Fee for service (FFS) is a payment model where your insurance plan pays health care providers a separate fee for each service they perform; every office visit, test, procedure, and prescription is billed individually. It's the traditional way health care has been paid for in the United States.
Under fee for service, you generally have more freedom to choose any doctor or hospital without needing referrals or staying within a network. You see a provider, they bill your insurance (or you), and the plan pays based on its allowed amount for that specific service.
The upside is flexibility: you can see specialists directly, go to any hospital, and don't need preauthorization for most services. The downside is cost. FFS plans tend to have higher premiums, and because providers are paid per service, there's less incentive to coordinate care or limit unnecessary procedures.
Most modern health plans (HMOs, PPOs, EPOs) have moved away from pure fee-for-service toward managed care models that include provider networks and some level of care coordination. Pure FFS plans are now relatively rare in the individual market, though the payment structure still underlies many employer-based and government plans.
Medicare Part B uses a fee-for-service structure (Original Medicare), where Medicare pays providers a set fee for each covered service. Beneficiaries can see any provider who accepts Medicare assignment.

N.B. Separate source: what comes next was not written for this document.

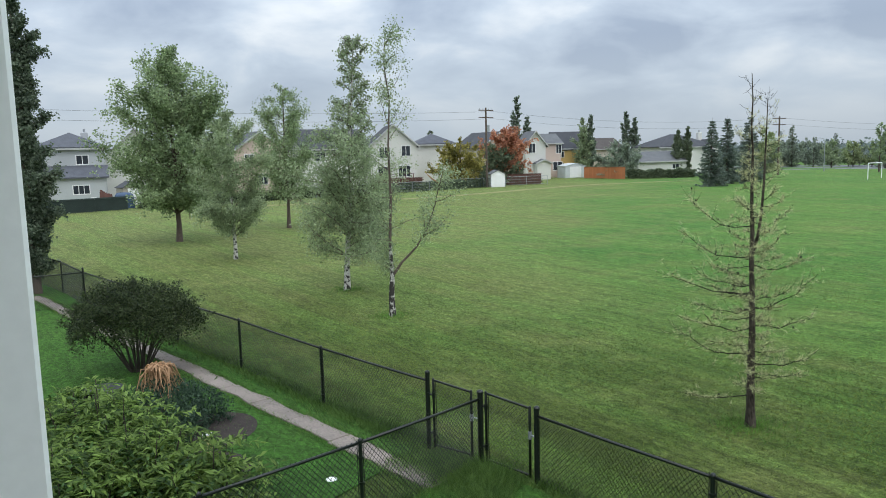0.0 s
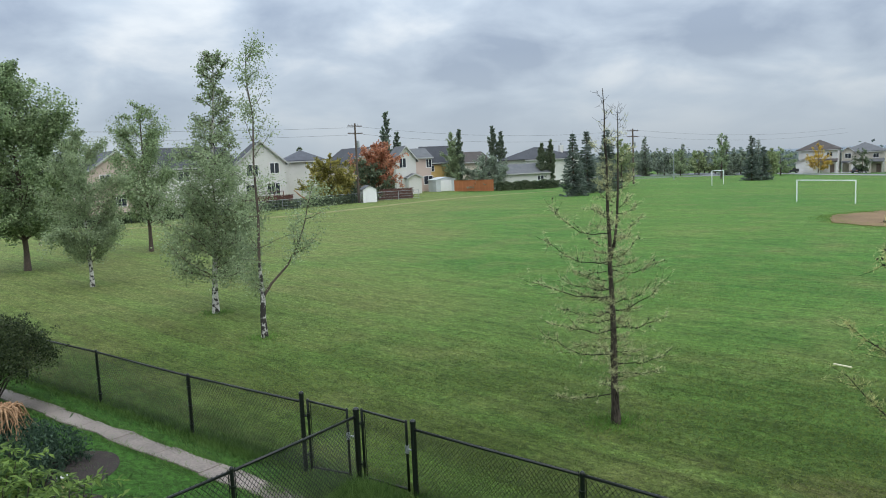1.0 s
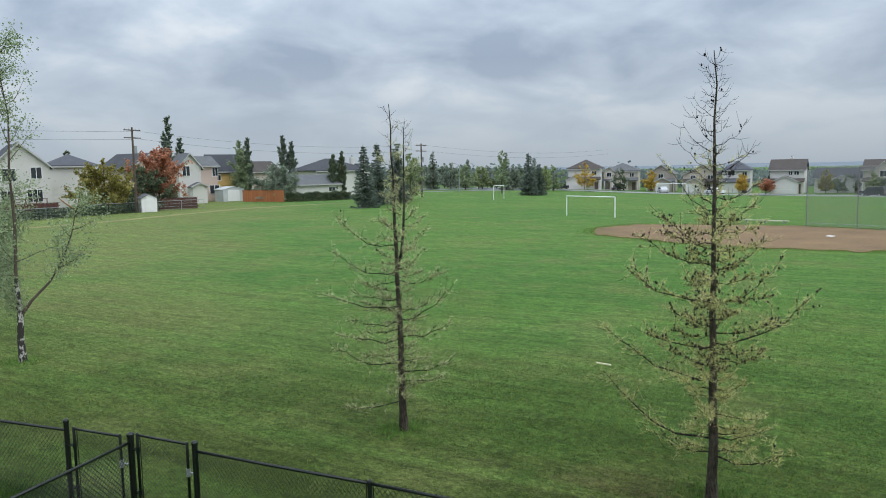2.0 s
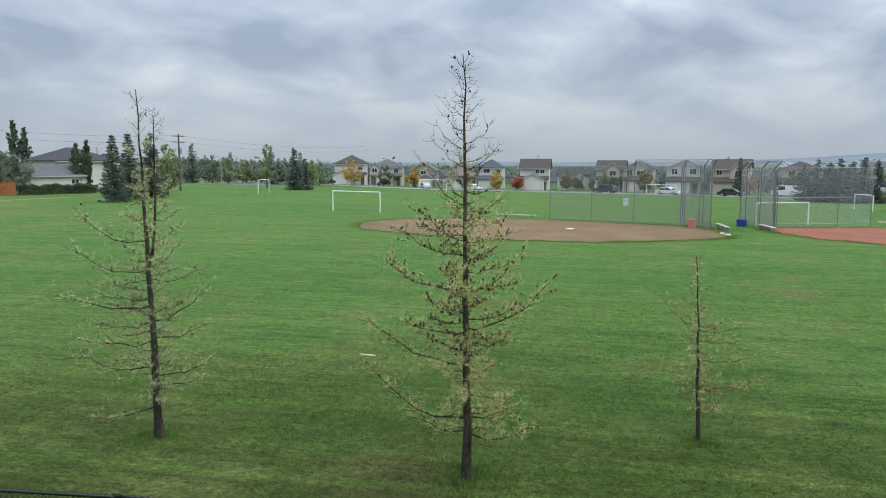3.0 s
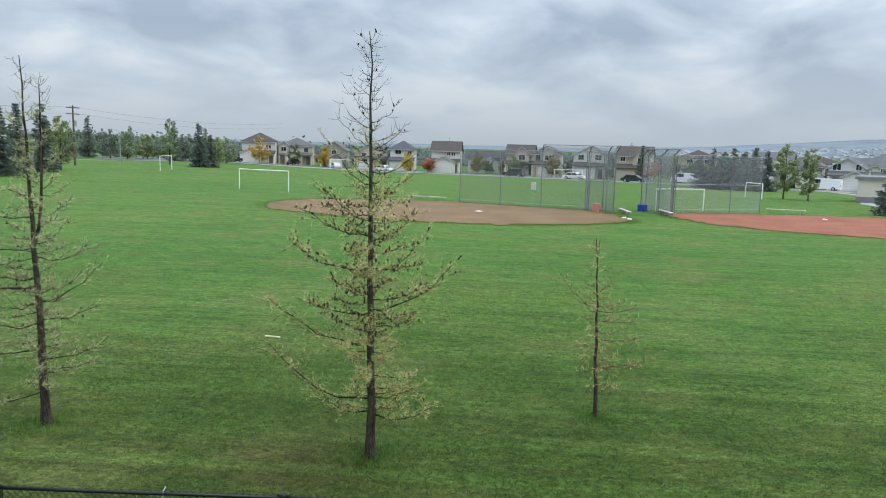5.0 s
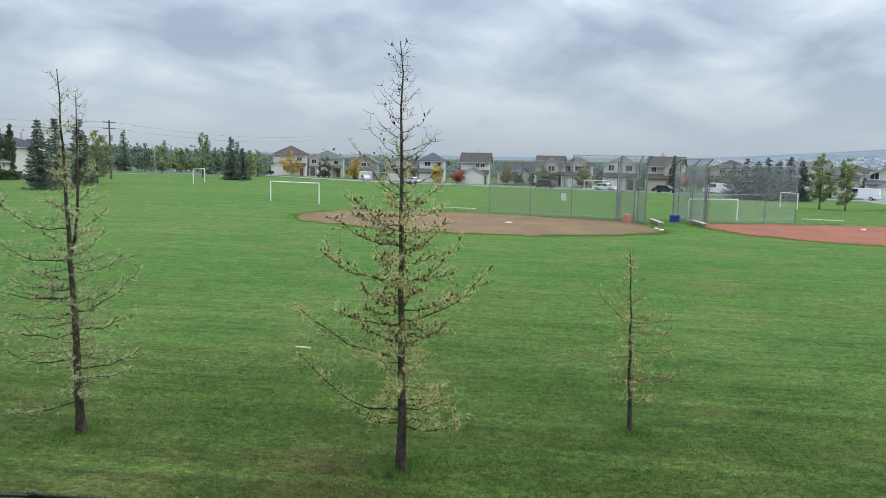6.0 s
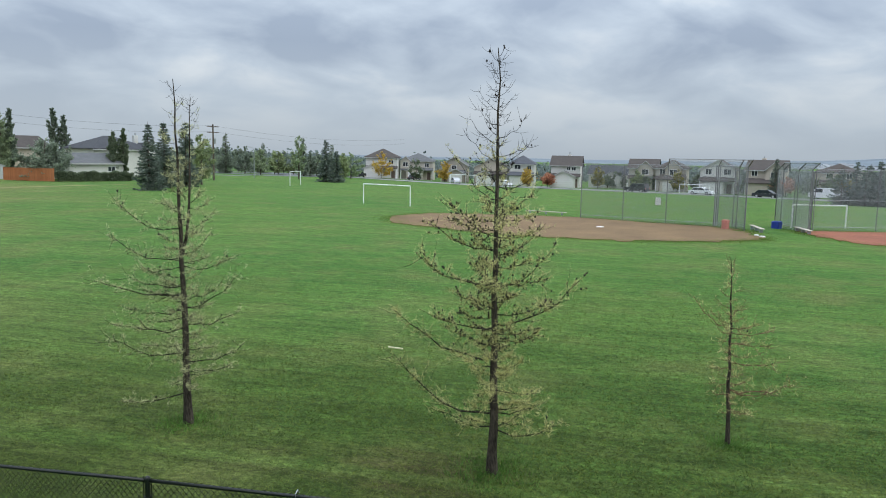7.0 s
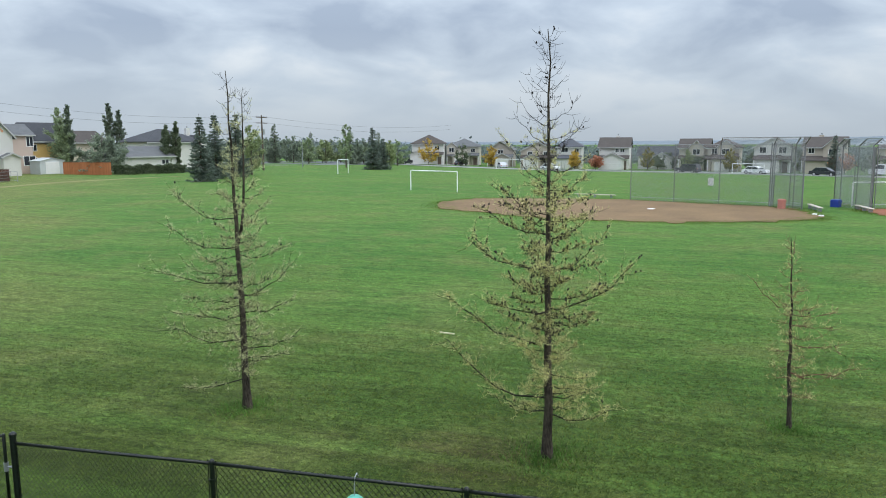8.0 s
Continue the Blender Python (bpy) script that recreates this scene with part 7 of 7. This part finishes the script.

If you prefer maximum flexibility in choosing providers and are willing to pay higher premiums and out-of-pocket costs, a fee-for-service arrangement may suit you, but for most families on the Marketplace, managed care plans offer better value.
Fee for service pays providers per service with few restrictions on who you see. Managed care (HMOs, PPOs, EPOs) uses provider networks, may require referrals, and coordinates care to manage costs. Most Marketplace plans are managed care models.